Voices Across Borders
The Blog of the Race and Resistance Research Programme at TORCH
Posted by: Rebecca Shuker
Date: 10th February, 2017
Mainstreaming Black Power
On Friday 3rd February, the TORCH Race and Resistance Programme hosted a talk by Dr Tom Adam Davies, lecturer in American History at the University of Sussex, on the topic of “Mainstreaming Black Power”. The chair was Imaobong Umoren.
The term “Mainstreaming Black Power” refers to the attempts made by politicians in the 1960s and 70s to appropriate the radical movement for black self-determination. As Dr Davies explained, John F. Kennedy began to co-opt the Black Power movement to aid his campaign to resolve the urban crisis of the time. The growing number of poor working class African Americans in inner cities created a ‘tinder box’ of unemployment and poverty which sparked disaffection and rioting. The talk focused on the problems that arose from this approach towards the ‘war on poverty’.
Kennedy had an unshakeable faith in the ability of the American capitalist system to solve inequality. His policies focused entirely on investing in businesses owned by African Americans. To aid these measures, Kennedy sought to engage directly with Black Power militants. He wanted to steer the activists into a direction which he thought to be more positive and provide a better example for the black working class to follow.
In later years, Nixon’s administration took up some of these policies. Nixon furthered the pursuit of ‘black capitalism’, that is, promoting black people’s individual wealth. The strategy of creating black businesses and boosting existing ones created a wealthy middle and elite class of African Americans. Contrary to Kennedy, Nixon’s policy was less to do with civil rights, steering towards a more conservative culture of laissez-fair neoliberalism.
Groups such as the Black Panthers saw the problems of these schemes, which rather than promoting integration with white communities created further division. Dr Davies pointed to the following quote from prominent Black Panther, Stokely Carmichael, who said in 1969, ‘pigs have seized upon [Black Power] and turned it into a rationale for Black Capitalism’. Inequality between the black middle and working classes was sharpened. Despite an expansion of opportunity for the middle class, working class African Americans – and poor black women in particular - were left behind.

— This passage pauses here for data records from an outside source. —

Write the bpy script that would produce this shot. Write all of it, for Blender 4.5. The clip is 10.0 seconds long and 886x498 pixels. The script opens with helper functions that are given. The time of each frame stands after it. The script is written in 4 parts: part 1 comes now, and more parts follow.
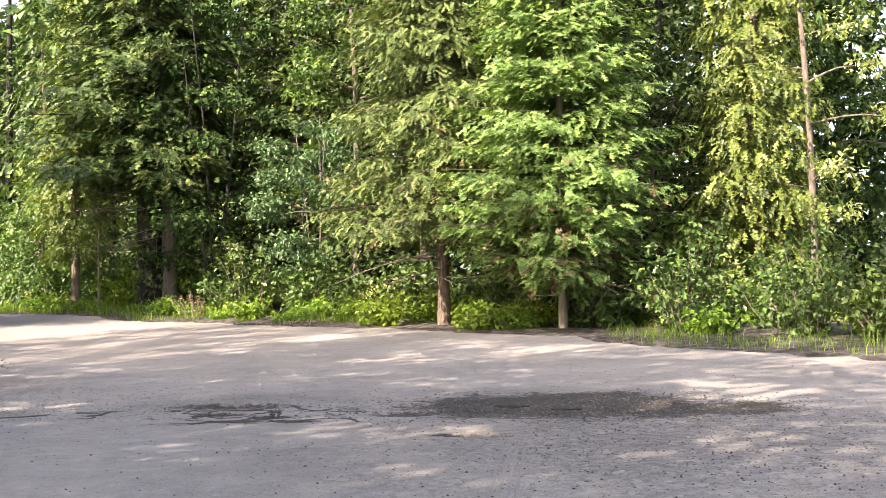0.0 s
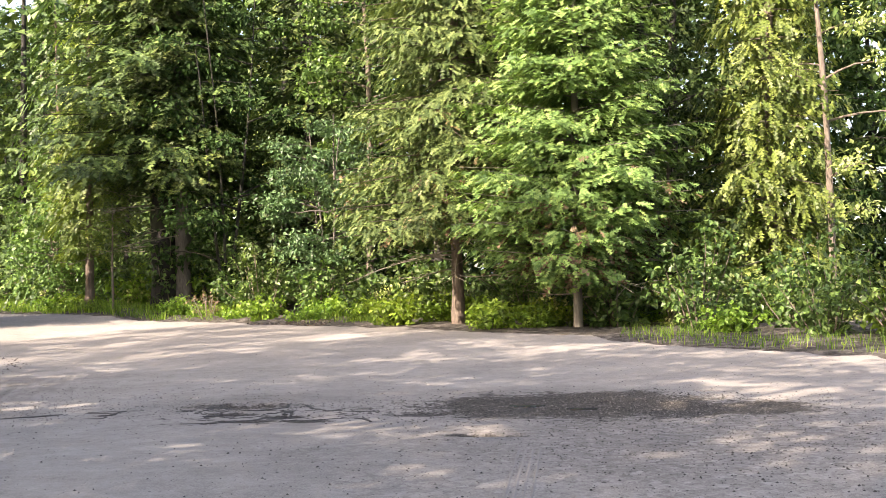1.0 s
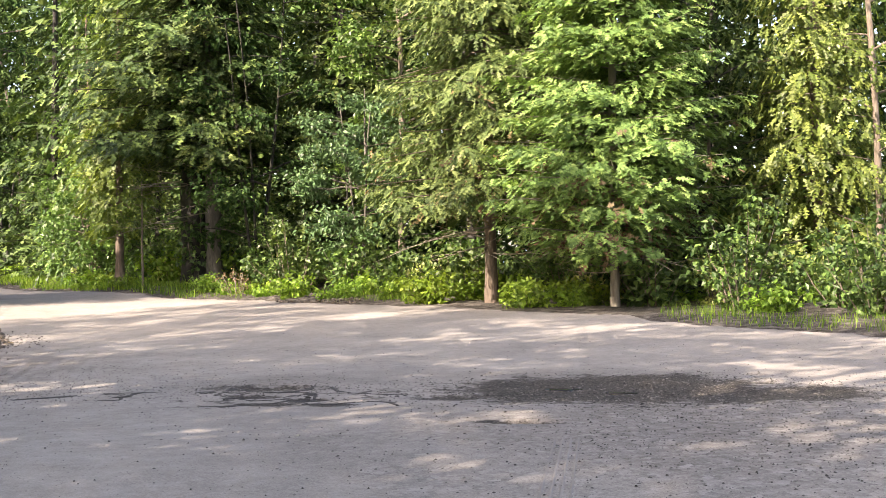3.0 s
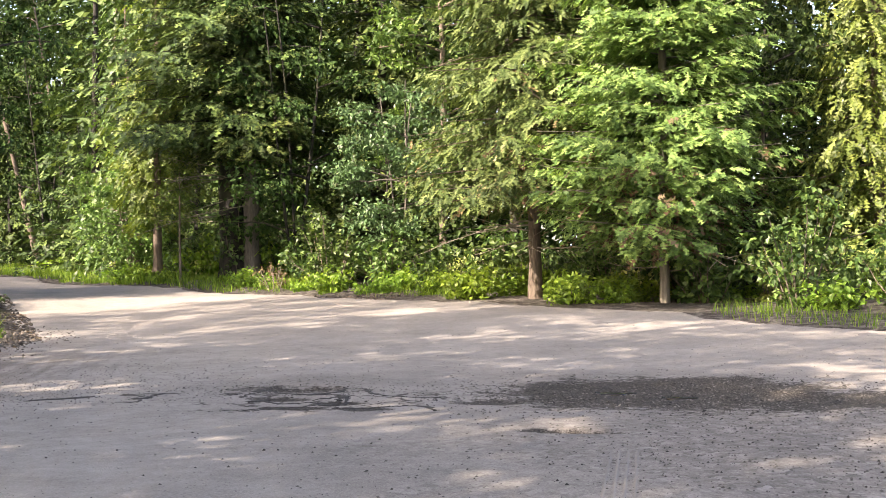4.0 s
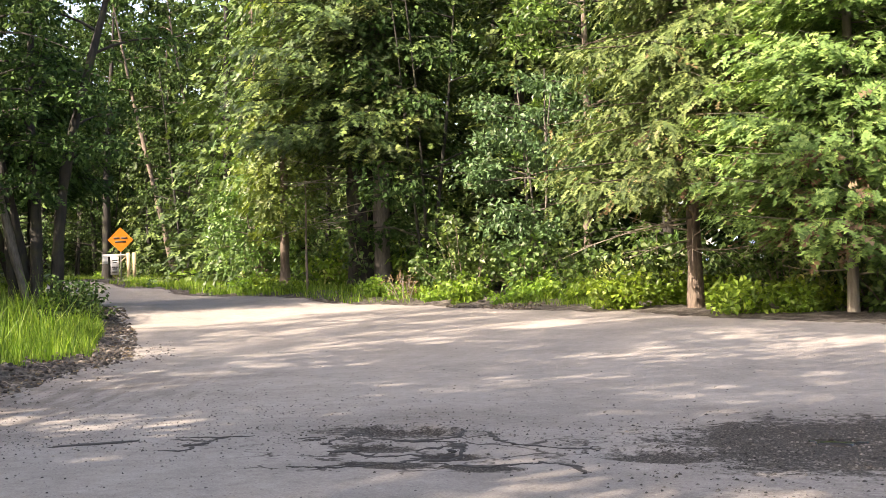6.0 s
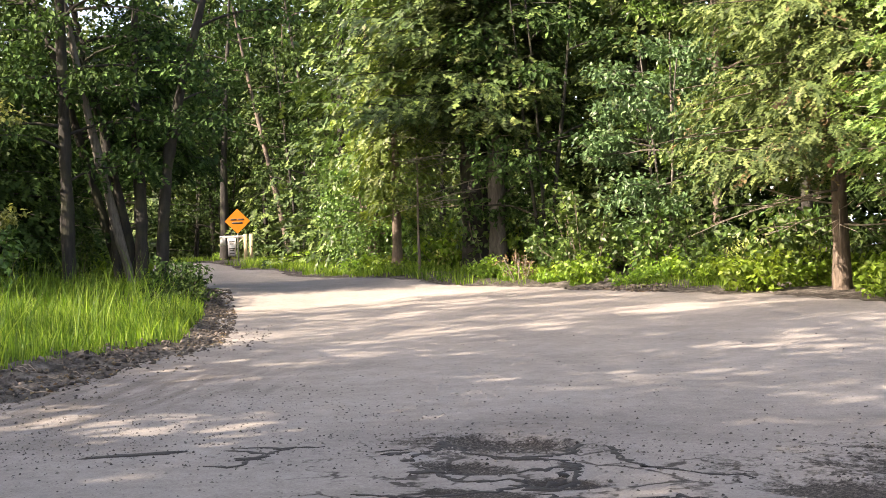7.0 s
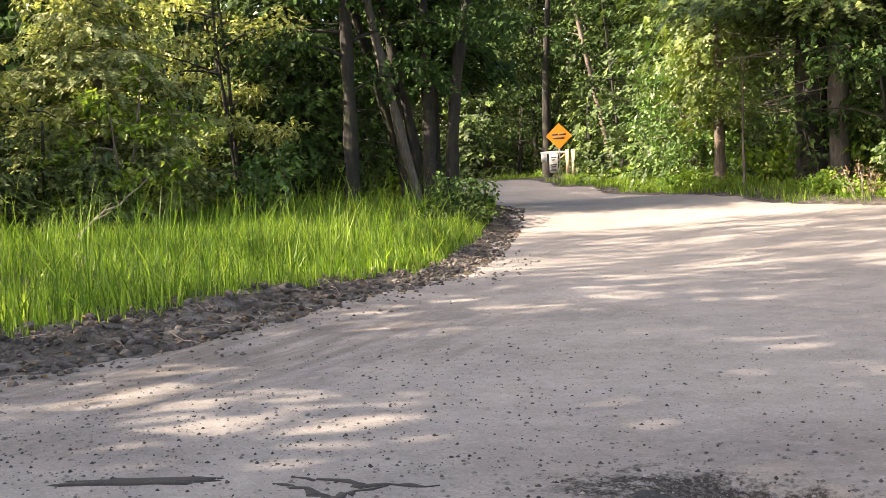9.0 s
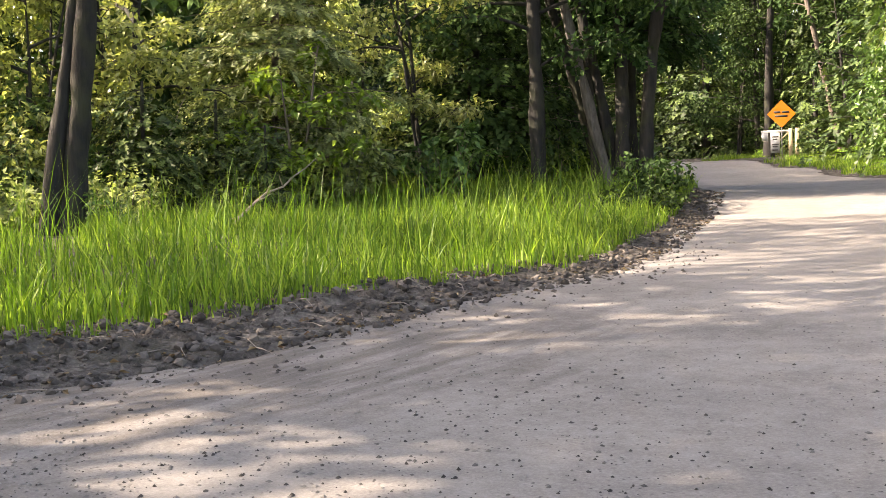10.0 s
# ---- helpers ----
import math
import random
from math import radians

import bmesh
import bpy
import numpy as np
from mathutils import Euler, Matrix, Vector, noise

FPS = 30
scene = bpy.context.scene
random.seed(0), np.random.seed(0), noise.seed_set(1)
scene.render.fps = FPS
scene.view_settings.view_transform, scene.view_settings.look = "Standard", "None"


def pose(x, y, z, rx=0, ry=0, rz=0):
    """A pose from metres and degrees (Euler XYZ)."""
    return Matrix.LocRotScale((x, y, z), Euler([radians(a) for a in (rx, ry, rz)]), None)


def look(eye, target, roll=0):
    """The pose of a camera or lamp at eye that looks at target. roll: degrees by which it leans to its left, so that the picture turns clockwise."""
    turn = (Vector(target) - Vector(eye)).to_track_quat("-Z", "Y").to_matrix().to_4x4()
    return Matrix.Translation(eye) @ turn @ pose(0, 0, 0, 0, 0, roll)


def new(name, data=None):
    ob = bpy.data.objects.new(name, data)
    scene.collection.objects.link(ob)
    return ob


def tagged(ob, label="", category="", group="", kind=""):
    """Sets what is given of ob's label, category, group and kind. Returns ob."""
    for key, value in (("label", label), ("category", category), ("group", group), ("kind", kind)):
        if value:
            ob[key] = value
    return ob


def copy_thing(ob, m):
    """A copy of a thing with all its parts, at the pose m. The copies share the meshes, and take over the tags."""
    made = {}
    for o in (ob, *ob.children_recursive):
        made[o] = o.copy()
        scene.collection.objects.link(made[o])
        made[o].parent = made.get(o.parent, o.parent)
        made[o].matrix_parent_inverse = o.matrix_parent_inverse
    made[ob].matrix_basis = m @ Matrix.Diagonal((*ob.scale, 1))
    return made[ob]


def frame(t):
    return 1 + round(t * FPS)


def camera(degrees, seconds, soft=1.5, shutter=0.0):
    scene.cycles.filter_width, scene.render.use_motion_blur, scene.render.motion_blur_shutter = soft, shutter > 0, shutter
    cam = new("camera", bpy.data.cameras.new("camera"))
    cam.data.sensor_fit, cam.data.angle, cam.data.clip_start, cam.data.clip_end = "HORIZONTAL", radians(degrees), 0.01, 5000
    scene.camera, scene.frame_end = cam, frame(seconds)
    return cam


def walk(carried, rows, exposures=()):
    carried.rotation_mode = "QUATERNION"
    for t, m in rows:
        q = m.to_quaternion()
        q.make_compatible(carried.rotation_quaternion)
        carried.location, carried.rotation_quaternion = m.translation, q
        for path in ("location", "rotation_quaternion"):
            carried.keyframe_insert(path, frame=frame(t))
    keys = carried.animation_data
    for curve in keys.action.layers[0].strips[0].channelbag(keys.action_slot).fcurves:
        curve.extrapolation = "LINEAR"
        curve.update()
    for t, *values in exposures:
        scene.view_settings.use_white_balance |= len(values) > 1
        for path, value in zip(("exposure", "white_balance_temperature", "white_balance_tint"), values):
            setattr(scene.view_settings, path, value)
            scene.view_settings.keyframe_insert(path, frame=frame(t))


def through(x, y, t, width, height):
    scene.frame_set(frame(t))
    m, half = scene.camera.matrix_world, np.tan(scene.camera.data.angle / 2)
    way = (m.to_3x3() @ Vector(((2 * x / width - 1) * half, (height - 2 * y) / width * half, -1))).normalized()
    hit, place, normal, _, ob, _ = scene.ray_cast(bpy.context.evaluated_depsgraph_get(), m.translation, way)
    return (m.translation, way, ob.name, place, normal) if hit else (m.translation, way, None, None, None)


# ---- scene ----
cam = camera(41.0, 10.0, soft=0.4)
PATH = [
    (0, (1.583, -2.442, 1.31), (1.221, -0.476, 1.369), -1.3),
    (0.5, (1.576, -2.373, 1.304), (1.201, -0.409, 1.363), -1.4),
    (1, (1.556, -2.3, 1.295), (1.171, -0.339, 1.354), -1.4),
    (1.5, (1.548, -2.182, 1.286), (1.15, -0.223, 1.341), -1.4),
    (2, (1.537, -2.092, 1.284), (1.128, -0.135, 1.326), -1.3),
    (2.5, (1.504, -1.919, 1.28), (1.083, 0.036, 1.311), -1.3),
    (4, (1.251, -0.791, 1.249), (0.74, 1.142, 1.267), -1.1),
    (4.5, (1.119, -0.224, 1.241), (0.565, 1.697, 1.271), -1.1),
    (5, (0.956, 0.423, 1.234), (0.365, 2.333, 1.27), -1.1),
    (6.5, (0.189, 2.798, 1.159), (-0.645, 4.616, 1.189), -1.9),
    (7, (-0.083, 3.556, 1.148), (-1.008, 5.329, 1.161), -1.9),
    (7.5, (-0.351, 4.355, 1.13), (-1.364, 6.08, 1.13), -2.0),
    (8, (-0.635, 5.157, 1.11), (-1.747, 6.82, 1.099), -2.0),
    (8.5, (-0.911, 5.917, 1.09), (-2.151, 7.485, 1.035), -2.2),
    (9, (-1.205, 6.69, 1.063), (-2.594, 8.125, 0.958), -2.3),
    (9.5, (-1.421, 7.4, 1.085), (-2.937, 8.696, 0.939), -2.0),
    (10, (-1.719, 8.207, 1.081), (-3.352, 9.356, 0.955), -2.0),
]
walk(cam, [(t, look(e, g, r)) for t, e, g, r in PATH], [(0, 2.42, 8250, 18), (1, 2.36, 8250, 18), (4, 2.36, 8400, 18), (7.5, 2.36, 8600, 18), (9, 2.5, 8700, 18), (10, 2.5, 8700, 18)])

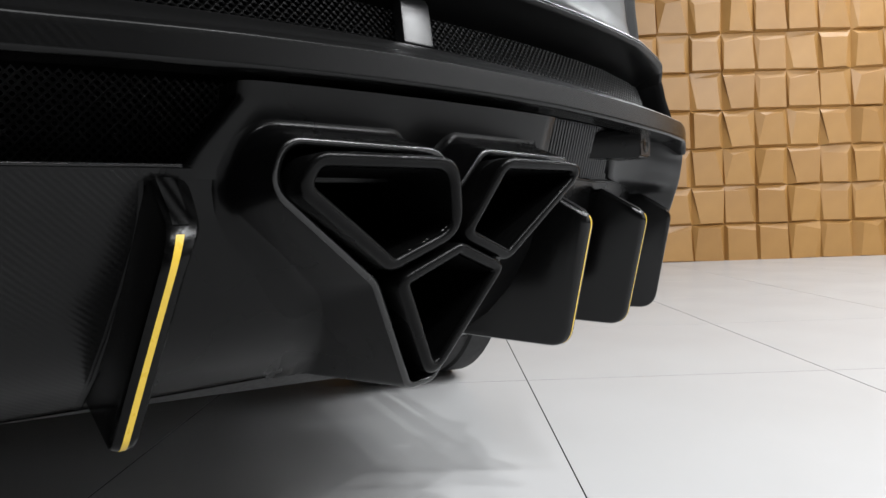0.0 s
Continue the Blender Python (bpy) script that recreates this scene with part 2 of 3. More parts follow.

Questions uncovered an interesting gender bias of the mainstreaming of Black Power. Dr Davies spoke about Kennedy’s patriarchal approach to securing equality. He gave the example of Kennedy sacrificing the opportunity to work with a group of over a hundred middle class black female community leaders for the sake of having the involvement of one famous Black Power leader, Sonny Carson. This was in part, Dr Davies speculates, because of Kennedy’s determination that a major cause of the unrest was black men leaving families as an effect of unemployment. He therefore insisted that men had to be included in and leading the projects to reform them with a sense of civic duty to bond them to the home.
Dr Davies explained how the problems caused by mainstreaming extended into the 1990s, a time in which there was an increase of African Americans elected to public office, who found themselves unable to do anything to help the working classes due to a political climate in which public spending on the poorest was impossible to achieve. Money and resources were piled into supporting black businesses while the poorest of society were neglected. To this end, Dr Davies concluded, Black Power only had a positive effect for the middle and elite classes, as money was diverted away from furthering the causes of the working class. The result was a Black Power movement that was manipulated to reinforce white privilege.
Rebecca Shuker is an M.St. student of Women’s Studies at Kellogg College, University of Oxford.